Mistake 2: Paying rent despite uninhabitable conditions, then expecting full compensation later. In non-URLTA areas, judges are reluctant to order landlords to repay rent for bad conditions. If you pay in full for eight months while living without heat, you’re unlikely to recover those payments in court. Instead, withhold rent, document the uninhabitable conditions with photos and repair quotes, notify the landlord in writing (email is fine), and keep the money in a separate account. If the landlord sues for eviction, you have a legal defense (“breach of the warranty of habitability”). Don’t hope to win a refund years later; fight back contemporaneously.

Mistake 3: Ignoring the 30-day URLTA deadline for security deposit returns. In Louisville and Lexington, the 30-day clock starts the moment you vacate and the landlord has your forwarding address. If your landlord returns a check at day 35 or sends you a detailed deduction statement at day 45, they’ve violated the law. Keep the envelope (postmark date is proof) and document when you provided your address. Tenants often assume “30 days is a guideline” and let months pass before complaining. It’s not a guideline; it’s a legal deadline. If the deadline is missed, you may have a claim for attorney fees even if the amount returned is correct.

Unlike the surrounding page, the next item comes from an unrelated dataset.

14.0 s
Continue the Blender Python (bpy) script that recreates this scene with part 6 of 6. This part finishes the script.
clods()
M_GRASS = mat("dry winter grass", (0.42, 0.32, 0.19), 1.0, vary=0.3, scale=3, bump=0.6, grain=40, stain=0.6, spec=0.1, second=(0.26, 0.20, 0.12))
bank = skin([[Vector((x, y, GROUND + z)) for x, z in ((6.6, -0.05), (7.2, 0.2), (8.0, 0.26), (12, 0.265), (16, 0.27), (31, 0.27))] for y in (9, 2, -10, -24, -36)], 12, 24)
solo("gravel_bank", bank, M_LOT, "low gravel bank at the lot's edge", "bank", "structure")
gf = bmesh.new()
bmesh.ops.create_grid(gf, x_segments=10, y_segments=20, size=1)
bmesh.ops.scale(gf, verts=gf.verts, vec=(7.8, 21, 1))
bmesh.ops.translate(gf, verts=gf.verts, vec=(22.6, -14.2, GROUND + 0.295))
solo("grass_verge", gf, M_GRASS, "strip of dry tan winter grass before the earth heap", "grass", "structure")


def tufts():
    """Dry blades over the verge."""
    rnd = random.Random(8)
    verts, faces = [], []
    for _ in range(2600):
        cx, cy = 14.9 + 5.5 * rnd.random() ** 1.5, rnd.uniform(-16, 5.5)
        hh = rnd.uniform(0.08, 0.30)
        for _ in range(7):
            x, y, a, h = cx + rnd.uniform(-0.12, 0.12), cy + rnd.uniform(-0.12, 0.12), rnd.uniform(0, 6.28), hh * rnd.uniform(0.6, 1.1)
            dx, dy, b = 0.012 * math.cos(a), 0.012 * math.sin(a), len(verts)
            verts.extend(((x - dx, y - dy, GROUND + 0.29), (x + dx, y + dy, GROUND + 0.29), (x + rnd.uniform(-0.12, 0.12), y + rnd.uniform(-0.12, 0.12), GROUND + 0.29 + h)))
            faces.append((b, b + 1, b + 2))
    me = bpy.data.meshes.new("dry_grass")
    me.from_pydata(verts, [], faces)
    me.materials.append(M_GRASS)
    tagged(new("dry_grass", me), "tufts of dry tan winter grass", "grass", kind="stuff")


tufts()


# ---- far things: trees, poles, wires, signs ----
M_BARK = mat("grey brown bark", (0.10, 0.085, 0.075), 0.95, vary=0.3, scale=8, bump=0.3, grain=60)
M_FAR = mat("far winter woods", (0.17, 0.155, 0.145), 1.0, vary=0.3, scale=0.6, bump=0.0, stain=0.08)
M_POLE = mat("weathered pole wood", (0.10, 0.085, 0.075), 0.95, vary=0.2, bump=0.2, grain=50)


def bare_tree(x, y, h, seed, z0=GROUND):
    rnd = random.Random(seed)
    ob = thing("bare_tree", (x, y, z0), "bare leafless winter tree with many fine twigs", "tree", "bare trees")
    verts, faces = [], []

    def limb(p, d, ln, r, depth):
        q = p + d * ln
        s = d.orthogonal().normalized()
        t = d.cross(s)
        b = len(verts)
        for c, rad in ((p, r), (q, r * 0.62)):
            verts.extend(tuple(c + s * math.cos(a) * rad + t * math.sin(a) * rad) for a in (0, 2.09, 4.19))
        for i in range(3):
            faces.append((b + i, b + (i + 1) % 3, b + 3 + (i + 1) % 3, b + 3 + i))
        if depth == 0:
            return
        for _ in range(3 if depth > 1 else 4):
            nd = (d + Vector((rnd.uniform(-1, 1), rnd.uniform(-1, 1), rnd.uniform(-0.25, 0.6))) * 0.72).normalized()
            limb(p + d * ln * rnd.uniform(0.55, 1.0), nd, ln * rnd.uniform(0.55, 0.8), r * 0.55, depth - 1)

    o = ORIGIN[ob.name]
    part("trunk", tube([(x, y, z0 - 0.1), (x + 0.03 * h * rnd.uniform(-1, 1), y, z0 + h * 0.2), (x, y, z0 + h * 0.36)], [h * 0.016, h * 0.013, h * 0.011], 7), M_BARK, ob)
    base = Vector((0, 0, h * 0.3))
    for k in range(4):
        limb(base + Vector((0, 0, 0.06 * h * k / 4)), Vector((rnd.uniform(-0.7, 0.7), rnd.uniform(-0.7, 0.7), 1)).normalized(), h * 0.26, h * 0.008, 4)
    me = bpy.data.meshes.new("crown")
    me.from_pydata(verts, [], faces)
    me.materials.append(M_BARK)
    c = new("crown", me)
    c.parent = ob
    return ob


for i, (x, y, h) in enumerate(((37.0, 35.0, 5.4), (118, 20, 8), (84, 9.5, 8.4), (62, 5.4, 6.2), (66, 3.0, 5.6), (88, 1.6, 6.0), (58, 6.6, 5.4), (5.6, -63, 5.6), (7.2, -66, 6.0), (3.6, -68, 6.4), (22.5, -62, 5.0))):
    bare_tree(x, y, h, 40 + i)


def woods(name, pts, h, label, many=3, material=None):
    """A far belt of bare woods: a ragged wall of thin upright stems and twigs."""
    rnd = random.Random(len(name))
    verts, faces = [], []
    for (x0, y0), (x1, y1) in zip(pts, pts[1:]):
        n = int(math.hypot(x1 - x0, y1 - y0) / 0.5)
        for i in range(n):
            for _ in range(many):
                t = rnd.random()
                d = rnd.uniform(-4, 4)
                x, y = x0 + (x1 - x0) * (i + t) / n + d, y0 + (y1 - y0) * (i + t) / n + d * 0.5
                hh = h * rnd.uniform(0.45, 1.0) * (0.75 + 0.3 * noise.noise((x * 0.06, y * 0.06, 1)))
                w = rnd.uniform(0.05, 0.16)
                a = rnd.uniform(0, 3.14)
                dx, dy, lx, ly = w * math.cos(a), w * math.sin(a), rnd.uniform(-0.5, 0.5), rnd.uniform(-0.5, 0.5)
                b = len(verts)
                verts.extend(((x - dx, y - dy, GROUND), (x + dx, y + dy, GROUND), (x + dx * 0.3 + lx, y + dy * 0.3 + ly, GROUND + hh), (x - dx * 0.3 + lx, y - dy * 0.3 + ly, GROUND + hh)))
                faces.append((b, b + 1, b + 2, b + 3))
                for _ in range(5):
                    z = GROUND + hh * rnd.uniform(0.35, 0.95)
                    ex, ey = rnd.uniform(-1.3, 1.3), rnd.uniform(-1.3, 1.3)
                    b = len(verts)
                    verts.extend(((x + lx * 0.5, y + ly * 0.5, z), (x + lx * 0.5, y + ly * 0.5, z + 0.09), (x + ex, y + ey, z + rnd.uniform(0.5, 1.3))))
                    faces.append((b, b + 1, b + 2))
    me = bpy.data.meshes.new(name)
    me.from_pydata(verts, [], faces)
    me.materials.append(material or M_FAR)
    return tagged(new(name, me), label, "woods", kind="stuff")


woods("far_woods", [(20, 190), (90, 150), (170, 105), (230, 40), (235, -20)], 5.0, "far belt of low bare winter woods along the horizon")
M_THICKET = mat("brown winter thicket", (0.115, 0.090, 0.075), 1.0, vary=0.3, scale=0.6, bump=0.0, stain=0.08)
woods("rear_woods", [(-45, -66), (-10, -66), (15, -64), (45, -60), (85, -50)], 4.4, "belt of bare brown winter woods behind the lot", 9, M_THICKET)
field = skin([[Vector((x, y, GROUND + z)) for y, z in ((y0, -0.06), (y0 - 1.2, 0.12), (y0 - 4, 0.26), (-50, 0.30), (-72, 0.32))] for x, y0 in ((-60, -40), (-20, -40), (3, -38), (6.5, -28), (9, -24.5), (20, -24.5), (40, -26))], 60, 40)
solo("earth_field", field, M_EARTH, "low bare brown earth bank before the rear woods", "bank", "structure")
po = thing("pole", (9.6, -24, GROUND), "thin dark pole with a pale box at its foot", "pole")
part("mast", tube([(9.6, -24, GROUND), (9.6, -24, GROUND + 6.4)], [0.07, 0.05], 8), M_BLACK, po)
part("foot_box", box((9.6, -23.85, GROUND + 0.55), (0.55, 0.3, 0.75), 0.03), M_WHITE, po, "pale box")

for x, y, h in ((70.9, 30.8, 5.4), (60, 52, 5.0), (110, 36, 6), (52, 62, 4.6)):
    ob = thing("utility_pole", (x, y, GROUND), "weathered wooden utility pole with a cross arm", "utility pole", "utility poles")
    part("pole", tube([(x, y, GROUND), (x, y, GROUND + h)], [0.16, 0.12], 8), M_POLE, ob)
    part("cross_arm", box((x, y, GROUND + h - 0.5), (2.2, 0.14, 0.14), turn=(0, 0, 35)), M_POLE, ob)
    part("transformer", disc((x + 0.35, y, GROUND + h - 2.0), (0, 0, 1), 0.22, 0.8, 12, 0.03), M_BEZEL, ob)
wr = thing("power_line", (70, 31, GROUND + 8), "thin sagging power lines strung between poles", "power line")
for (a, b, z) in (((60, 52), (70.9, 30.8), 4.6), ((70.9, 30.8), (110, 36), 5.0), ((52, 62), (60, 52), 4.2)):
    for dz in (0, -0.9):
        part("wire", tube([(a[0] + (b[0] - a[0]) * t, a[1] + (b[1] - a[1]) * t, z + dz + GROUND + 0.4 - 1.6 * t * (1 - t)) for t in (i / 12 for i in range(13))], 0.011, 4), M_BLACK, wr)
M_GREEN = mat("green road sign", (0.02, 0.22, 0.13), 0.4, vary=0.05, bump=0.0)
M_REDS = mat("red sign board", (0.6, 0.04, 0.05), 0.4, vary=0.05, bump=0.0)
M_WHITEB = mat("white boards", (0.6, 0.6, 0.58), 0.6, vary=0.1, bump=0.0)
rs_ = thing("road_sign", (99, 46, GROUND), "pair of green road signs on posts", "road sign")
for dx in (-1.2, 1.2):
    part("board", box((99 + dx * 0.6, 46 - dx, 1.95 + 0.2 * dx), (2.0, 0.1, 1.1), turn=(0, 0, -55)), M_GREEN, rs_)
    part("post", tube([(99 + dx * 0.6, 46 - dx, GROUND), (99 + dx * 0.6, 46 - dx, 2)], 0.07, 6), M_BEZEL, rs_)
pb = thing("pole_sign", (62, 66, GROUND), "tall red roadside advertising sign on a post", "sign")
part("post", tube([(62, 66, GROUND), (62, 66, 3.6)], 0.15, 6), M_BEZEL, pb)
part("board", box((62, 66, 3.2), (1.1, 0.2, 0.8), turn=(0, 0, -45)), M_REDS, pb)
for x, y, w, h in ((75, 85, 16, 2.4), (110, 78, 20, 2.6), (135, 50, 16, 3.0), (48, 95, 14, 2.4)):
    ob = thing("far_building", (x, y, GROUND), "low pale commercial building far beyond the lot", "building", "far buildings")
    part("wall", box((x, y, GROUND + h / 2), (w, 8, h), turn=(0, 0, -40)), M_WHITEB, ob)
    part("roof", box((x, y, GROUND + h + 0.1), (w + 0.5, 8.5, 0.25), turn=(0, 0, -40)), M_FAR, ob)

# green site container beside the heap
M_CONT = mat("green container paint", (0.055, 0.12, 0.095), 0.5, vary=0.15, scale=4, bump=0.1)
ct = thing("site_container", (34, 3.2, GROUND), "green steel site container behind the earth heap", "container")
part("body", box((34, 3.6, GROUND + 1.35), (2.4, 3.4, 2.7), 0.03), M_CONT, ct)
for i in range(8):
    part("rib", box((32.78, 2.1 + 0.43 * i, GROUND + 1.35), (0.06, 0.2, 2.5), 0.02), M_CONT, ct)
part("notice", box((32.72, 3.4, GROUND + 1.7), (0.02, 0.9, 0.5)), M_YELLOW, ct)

Statute of Limitations for Tenant Claims

Claim TypeTime Limit
Security deposit (URLTA areas)5 years (Kentucky contract statute)
Security deposit (non-URLTA)3–5 years (common law breach of contract)
Fair Housing discrimination1 year (HUD administrative complaint) / 2 years (federal court)
Breach of lease5 years (Kentucky Code § 413.090)

This article is for informational purposes only and does not constitute legal advice. Last reviewed: March 2026.